It is common for world leaders to be in the U.S. at this time of the year. The reason of course is the United Nations General Assembly’s annual session. Most leaders take this opportunity to have some engagements on the sidelines too, since they have travelled from far and might as well. But Prime Minister Modi isn’t like most leaders. When he made this trip last September, it served as an announcement to the world that a dormant India had come back to life. He energized the diaspora in a way that was never seen before. This time too he has two pointed agendas- U.N. reforms and trade.
India not being given a permanent seat in the United Nations Security Council can be compared to Narendra Modi not being given a U.S. visa for years. A time came when the Americans were left with no choice, and were made to look like fools for their erstwhile obstinacy. If the way things stand right now are any indication of what is to come, the world order will have a bowl of I-told-you-so for desert in the next few years.
Certain practical-minded elements with no political ego seem to have realized the same, and are seriously working towards giving India the importance it’s worthy of.
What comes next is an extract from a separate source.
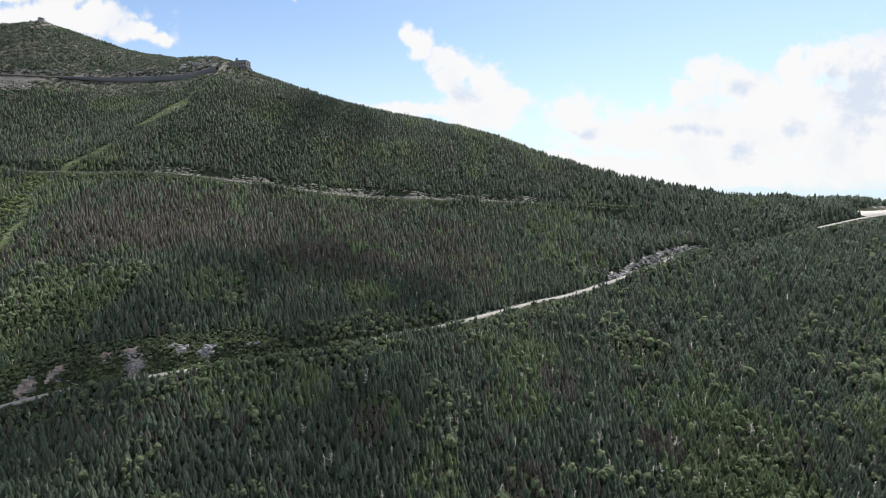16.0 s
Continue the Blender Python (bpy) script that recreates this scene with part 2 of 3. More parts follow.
PINK = material("pink_rubble", ((0.27, 0.205, 0.175), (0.36, 0.29, 0.25), (0.46, 0.40, 0.355)), 1.2, 0.1, 0.9, 0.6, island=0.3)
ASPHALT = material("worn_asphalt", ((0.28, 0.27, 0.26), (0.33, 0.32, 0.30), (0.22, 0.21, 0.21)), 1.5, 0.05, 0.9, 0.2)
PALEGRAVEL = material("pale_gravel", ((0.42, 0.40, 0.37), (0.50, 0.48, 0.45), (0.36, 0.34, 0.31)), 1.2, 0.06, 0.95, 0.3)
YELLOW = material("yellow_road_paint", ((0.60, 0.42, 0.08), (0.55, 0.40, 0.10), (0.45, 0.36, 0.16)), 2.0, 0.2, 0.8, 0)
WHITE = material("white_road_paint", ((0.72, 0.72, 0.70), (0.66, 0.66, 0.64), (0.5, 0.5, 0.48)), 2.0, 0.2, 0.8, 0)
WALLSTONE = material("retaining_wall_stone", ((0.072, 0.073, 0.085), (0.098, 0.098, 0.110), (0.14, 0.14, 0.15)), 0.9, 0.05, 0.9, 0.5)
CASTLESTONE = material("granite_masonry", ((0.135, 0.135, 0.14), (0.175, 0.17, 0.17), (0.23, 0.22, 0.215)), 1.2, 0.1, 0.9, 0.5)
DARK = material("dark_window_glass", ((0.015, 0.017, 0.02), (0.02, 0.022, 0.025), (0.03, 0.03, 0.035)), 1.0, 0.1, 0.15, 0)
PALEROOF = material("pale_roof_metal", ((0.45, 0.45, 0.44), (0.52, 0.52, 0.51), (0.38, 0.38, 0.38)), 1.0, 0.1, 0.6, 0.1)


def ground_material():
    """Forest floor, rough grass, bare rock and gravel, told apart by how bare the ground is, with ragged borders."""
    m = bpy.data.materials.new("mountain_ground")
    m.use_nodes = True
    nt = m.node_tree
    N, L = nt.nodes.new, nt.links.new
    p = nt.nodes["Principled BSDF"]
    p.inputs["Roughness"].default_value, p.inputs["Specular IOR Level"].default_value = 0.95, 0.2
    geo = N("ShaderNodeNewGeometry")
    noises = {}
    for key, scale in (("broad", 0.03), ("mid", 0.16), ("fine", 0.9)):
        n = N("ShaderNodeTexNoise"); n.inputs["Scale"].default_value, n.inputs["Detail"].default_value = scale, 6.0
        L(geo.outputs["Position"], n.inputs["Vector"]); noises[key] = n.outputs["Fac"]

    def two(a, b, key):
        r = N("ShaderNodeMapRange"); L(noises[key], r.inputs[0]); r.inputs[1].default_value, r.inputs[2].default_value = 0.35, 0.65
        x = N("ShaderNodeMix"); x.data_type = "RGBA"; L(r.outputs[0], x.inputs["Factor"])
        x.inputs["A"].default_value, x.inputs["B"].default_value = (*a, 1), (*b, 1)
        return x.outputs["Result"]

    colour = two((0.022, 0.032, 0.016), (0.040, 0.050, 0.026), "fine")
    for name, a, b in (("grass", (0.095, 0.126, 0.048), (0.150, 0.165, 0.082)), ("rock", (0.15, 0.13, 0.12), (0.31, 0.275, 0.25)), ("gravel", (0.27, 0.245, 0.21), (0.43, 0.395, 0.345))):
        at = N("ShaderNodeAttribute"); at.attribute_name = name
        s = N("ShaderNodeMath"); s.operation = "ADD"; L(at.outputs["Fac"], s.inputs[0]); L(noises["mid"], s.inputs[1])
        r = N("ShaderNodeMapRange"); L(s.outputs[0], r.inputs[0]); r.inputs[1].default_value, r.inputs[2].default_value = 0.92, 1.05
        x = N("ShaderNodeMix"); x.data_type = "RGBA"; L(r.outputs[0], x.inputs["Factor"]); L(colour, x.inputs["A"]); L(two(a, b, "fine"), x.inputs["B"])
        colour = x.outputs["Result"]
    L(colour, p.inputs["Base Color"])
    bp = N("ShaderNodeBump"); bp.inputs["Strength"].default_value, bp.inputs["Distance"].default_value = 0.7, 0.6
    L(noises["fine"], bp.inputs["Height"]); L(bp.outputs[0], p.inputs["Normal"])
    return m


GROUND = ground_material()
# haze over the distant mountains, painted on as a pale blue emission
RANGE_HAZE_GLOW = bpy.data.materials.new("far_range")
RANGE_HAZE_GLOW.use_nodes = True
RANGE_HAZE_GLOW.node_tree.nodes["Principled BSDF"].inputs["Base Color"].default_value = (0.03, 0.04, 0.05, 1)
RANGE_HAZE_GLOW.node_tree.nodes["Principled BSDF"].inputs["Emission Color"].default_value = (0.68, 0.81, 0.90, 1)
RANGE_HAZE_GLOW.node_tree.nodes["Principled BSDF"].inputs["Specular IOR Level"].default_value = 0.0
RANGE_HAZE_GLOW.node_tree.nodes["Principled BSDF"].inputs["Roughness"].default_value = 1.0
RANGE_HAZE_GLOW.node_tree.nodes["Principled BSDF"].inputs["Emission Strength"].default_value = 0.80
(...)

They are the business community of course, and leading the pack is Silicon Valley.
The buzz around the Facebook town-hall that Zuckerberg will host for Narendra Modi is building up. Google’s CEO Sundar Pichai too released a video welcoming Modi to Silicon Valley. Apart from the personal admiration that these men hold for Modi or the inspirational value that Narendra Modi holds himself, these overtures are highly strategic. Soon, India will become the largest market for these internet giants.
We’ve known for a while that something of this sort will happen soon. But the dynamics of just how soon, change drastically in a Modi-led India. In July 2014, two months after Narendra Modi came to power, internet penetration in India stood at 19%. The number of users was 243 million and its annual growth rate was 14%. This was a high growth rate, but soon it began to seem rather paltry. When the number crossed 300 million last December, the growth rate over one year had hit 32%. India had surpassed U.S. in terms of the number of users, and was firmly in second position. In the first half of this year, India added an unprecedented 52 million users. This takes the number of users to over 350 million and internet penetration to over 27% percent. (Of these, 60% use the internet through mobile devices.)
But there’s something more baffling than these colossal growth rates. It is predicted that the current growth rate (100 million new users per year) will be sustained till 2017. This will mean half a billion Indians on the internet in little more than a year. Among Narendra Modi’s pet projects is Digital India, and there are ample signs to show that this is no hogwash. The blueprint for the government’s 72000 crore nationwide broadband network BharatNet is likely to be approved in the next two months. The government aims to make it operational by the end of 2017. The 21000 crore National Optical Fiber Network (NOFN) which will connect two and half lac villages with a high speed broadband network will become operational at the end of 2016. (NOFN was conceived during UPA’s time and was in fact complete hogwash back then.)
Of the largest emerging economies, Russia’s and Brazil’s have stalled while China’s has slowed down. India on the other hand is going strong, and is aiming for an 8 to 10 percent GDP growth rate. With a booming economy and the advent of affordable smartphones, the country is set to become increasingly integrated. In terms of numbers though, China is much ahead of India when it comes to internet penetration. Currently it has over 650 million users, which means half the Chinese have internet access. This is more than twice the American population and should have been the big market that Zuckerberg, Pichai, and the like concentrate on. But China blocked Facebook and Twitter in 2008 after they were used to coordinate riots in the Xianjiang province. Alphabet (Google’s parent company)’s websites like Google, Gmail and Youtube also remain blocked. The services these websites offer have been taken up by numerous local players, which means even if Silicon Valley’s giants were to be unblocked they would find it hard to carve out a space for themselves now.
These are the reasons Silicon Valley looks at India today with such enthusiasm. Since it will fast become the largest section they cater to, one can expect very India-centric products to come out of the valley in the next few years. The enthusiasm however isn’t shared by the world order.
India is a nuclear state, has the second largest population in the world and the third biggest GDP. Half a billion people online will soon become another credential India could throw on the world order’s face if it doesn’t receive what is long overdue.